The advances mentioned are inter-related: progress in the lithium-air battery efforts will pave the way for the success of electric vehicles which could be recharged with energy harnessed from the tides. Renewable energy is currently providing 15-20% of the country’s daily energy needs during summer time and, despite changes in FiTs and other subsidies, there is still strong interest in the renewable energy market. It’s important to remember that many of the renewable technologies are still coming out of their infancy. Nonetheless, after investing in renewable energy and getting projects off the ground, it is vital to maintain the installation in order to maximise the investments efficiency and longevity.

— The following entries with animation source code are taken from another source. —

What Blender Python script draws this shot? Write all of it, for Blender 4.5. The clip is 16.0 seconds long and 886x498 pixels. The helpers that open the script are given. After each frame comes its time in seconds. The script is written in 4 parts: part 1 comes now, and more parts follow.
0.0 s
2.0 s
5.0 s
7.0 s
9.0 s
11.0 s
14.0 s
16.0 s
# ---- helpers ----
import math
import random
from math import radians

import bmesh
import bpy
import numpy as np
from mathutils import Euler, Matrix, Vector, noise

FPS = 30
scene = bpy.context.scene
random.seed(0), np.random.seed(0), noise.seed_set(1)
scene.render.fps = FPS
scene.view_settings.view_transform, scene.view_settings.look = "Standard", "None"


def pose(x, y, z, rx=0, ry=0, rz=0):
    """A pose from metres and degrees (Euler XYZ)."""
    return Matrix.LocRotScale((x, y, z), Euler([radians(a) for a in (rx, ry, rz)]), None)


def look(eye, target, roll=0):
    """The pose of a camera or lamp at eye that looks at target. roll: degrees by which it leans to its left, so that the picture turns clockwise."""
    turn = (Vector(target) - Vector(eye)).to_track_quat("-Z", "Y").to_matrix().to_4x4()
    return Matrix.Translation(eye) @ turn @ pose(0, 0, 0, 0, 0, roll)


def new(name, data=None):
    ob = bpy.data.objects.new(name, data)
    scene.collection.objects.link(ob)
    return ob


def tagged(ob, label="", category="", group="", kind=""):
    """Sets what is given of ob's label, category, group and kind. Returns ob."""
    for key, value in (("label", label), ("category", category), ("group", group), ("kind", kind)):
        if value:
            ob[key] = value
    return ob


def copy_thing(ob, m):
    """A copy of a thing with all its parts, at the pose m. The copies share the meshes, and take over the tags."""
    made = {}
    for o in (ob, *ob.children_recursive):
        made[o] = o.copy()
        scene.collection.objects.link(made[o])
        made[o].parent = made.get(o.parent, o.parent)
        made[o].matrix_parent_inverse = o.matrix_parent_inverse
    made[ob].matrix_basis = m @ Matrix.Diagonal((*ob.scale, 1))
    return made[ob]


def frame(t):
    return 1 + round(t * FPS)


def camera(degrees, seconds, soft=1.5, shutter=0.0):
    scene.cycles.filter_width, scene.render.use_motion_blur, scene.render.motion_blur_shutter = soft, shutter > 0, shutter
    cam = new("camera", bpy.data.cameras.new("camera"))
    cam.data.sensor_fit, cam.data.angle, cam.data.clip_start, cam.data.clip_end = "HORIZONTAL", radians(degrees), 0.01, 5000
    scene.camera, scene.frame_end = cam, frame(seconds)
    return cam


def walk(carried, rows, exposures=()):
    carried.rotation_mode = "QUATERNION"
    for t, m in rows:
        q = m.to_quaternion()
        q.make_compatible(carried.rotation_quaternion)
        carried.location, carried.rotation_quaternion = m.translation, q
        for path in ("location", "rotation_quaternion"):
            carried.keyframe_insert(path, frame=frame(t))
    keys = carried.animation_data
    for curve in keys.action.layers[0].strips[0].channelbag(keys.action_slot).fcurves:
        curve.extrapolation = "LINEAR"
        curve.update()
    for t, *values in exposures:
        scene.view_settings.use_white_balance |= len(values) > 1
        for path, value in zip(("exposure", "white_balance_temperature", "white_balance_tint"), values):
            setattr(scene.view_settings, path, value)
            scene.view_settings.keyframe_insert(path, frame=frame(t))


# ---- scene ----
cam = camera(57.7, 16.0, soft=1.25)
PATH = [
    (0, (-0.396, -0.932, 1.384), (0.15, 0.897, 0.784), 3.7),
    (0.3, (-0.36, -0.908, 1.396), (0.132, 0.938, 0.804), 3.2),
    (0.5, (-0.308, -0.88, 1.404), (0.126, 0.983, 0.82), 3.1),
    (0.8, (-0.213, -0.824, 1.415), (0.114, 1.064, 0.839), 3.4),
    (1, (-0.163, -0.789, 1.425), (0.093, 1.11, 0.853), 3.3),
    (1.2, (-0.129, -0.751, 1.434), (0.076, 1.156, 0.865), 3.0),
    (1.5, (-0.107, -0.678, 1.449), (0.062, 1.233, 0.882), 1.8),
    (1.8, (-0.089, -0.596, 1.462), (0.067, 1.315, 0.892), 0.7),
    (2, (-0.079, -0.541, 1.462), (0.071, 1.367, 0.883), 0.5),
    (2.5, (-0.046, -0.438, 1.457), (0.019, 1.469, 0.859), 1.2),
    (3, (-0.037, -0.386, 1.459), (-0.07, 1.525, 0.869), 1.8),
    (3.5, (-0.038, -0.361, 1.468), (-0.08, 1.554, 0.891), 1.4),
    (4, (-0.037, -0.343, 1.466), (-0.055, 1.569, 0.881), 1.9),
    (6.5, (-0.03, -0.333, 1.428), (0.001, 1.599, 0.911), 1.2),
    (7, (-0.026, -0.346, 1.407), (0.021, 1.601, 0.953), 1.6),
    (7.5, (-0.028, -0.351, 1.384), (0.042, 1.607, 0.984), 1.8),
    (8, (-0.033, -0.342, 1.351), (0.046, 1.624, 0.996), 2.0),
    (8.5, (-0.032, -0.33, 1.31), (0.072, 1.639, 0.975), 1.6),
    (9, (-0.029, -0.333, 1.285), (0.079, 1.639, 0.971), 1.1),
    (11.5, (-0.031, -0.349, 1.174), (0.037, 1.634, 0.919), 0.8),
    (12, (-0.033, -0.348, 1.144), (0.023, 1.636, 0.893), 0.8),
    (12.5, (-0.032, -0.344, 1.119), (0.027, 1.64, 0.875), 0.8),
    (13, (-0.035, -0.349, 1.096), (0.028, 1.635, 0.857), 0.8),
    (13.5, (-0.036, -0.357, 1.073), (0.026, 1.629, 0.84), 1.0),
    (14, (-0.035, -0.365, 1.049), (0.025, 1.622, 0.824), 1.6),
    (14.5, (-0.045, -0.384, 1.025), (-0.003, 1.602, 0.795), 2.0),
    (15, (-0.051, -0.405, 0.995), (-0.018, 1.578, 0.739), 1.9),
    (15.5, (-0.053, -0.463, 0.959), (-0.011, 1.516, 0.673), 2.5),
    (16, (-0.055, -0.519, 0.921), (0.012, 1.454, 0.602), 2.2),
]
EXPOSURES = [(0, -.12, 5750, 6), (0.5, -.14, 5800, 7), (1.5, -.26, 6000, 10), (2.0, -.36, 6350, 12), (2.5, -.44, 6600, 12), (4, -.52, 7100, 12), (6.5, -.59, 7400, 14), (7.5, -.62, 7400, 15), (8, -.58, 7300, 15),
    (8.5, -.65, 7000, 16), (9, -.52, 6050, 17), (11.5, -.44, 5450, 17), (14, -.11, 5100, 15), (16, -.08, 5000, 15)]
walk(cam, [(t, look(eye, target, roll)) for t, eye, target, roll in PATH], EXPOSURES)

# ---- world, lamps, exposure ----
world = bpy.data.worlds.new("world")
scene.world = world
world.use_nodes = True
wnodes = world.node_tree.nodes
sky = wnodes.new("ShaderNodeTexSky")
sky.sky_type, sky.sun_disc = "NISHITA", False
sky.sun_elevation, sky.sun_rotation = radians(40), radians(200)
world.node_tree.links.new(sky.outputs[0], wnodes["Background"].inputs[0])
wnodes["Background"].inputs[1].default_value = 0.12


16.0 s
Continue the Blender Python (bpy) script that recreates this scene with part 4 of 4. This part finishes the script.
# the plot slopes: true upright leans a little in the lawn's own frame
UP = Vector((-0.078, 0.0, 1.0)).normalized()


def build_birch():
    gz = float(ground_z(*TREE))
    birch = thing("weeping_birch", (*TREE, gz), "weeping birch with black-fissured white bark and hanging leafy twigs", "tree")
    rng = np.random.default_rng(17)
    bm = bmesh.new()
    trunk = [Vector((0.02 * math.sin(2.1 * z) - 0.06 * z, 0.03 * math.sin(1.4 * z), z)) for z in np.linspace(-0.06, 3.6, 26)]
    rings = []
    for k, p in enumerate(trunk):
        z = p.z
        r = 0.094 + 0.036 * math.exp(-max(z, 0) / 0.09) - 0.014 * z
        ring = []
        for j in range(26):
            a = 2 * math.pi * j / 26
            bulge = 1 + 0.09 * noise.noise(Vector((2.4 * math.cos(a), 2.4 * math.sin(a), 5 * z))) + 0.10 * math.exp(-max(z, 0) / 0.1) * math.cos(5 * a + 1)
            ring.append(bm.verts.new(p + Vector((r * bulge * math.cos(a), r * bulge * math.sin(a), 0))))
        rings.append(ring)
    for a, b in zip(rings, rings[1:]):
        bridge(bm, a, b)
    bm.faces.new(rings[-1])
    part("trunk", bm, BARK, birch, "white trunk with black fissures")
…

Despite significant investment in energy-efficiency savings, the demand for power will increase substantially with the growing trend for electrification of transport; including rail, buses and cars. However, the cost of renewable projects continues to tumble and fears over the intermittency of clean energy are steadily being addressed by the growth of gas-peaking plants, pumped-storage hydro, utility-scale batteries and the emergence of smart grid technologies. Given that in 2017 the UK’s greenhouse gas emissions were 43% below 1990 levels, it appears investment in renewable energy, grid-scale energy storage and gas plants equipped with CSS, alongside energy-efficiency measures, could meet Britain’s demand for power and deliver a carbon-free economy by mid-century.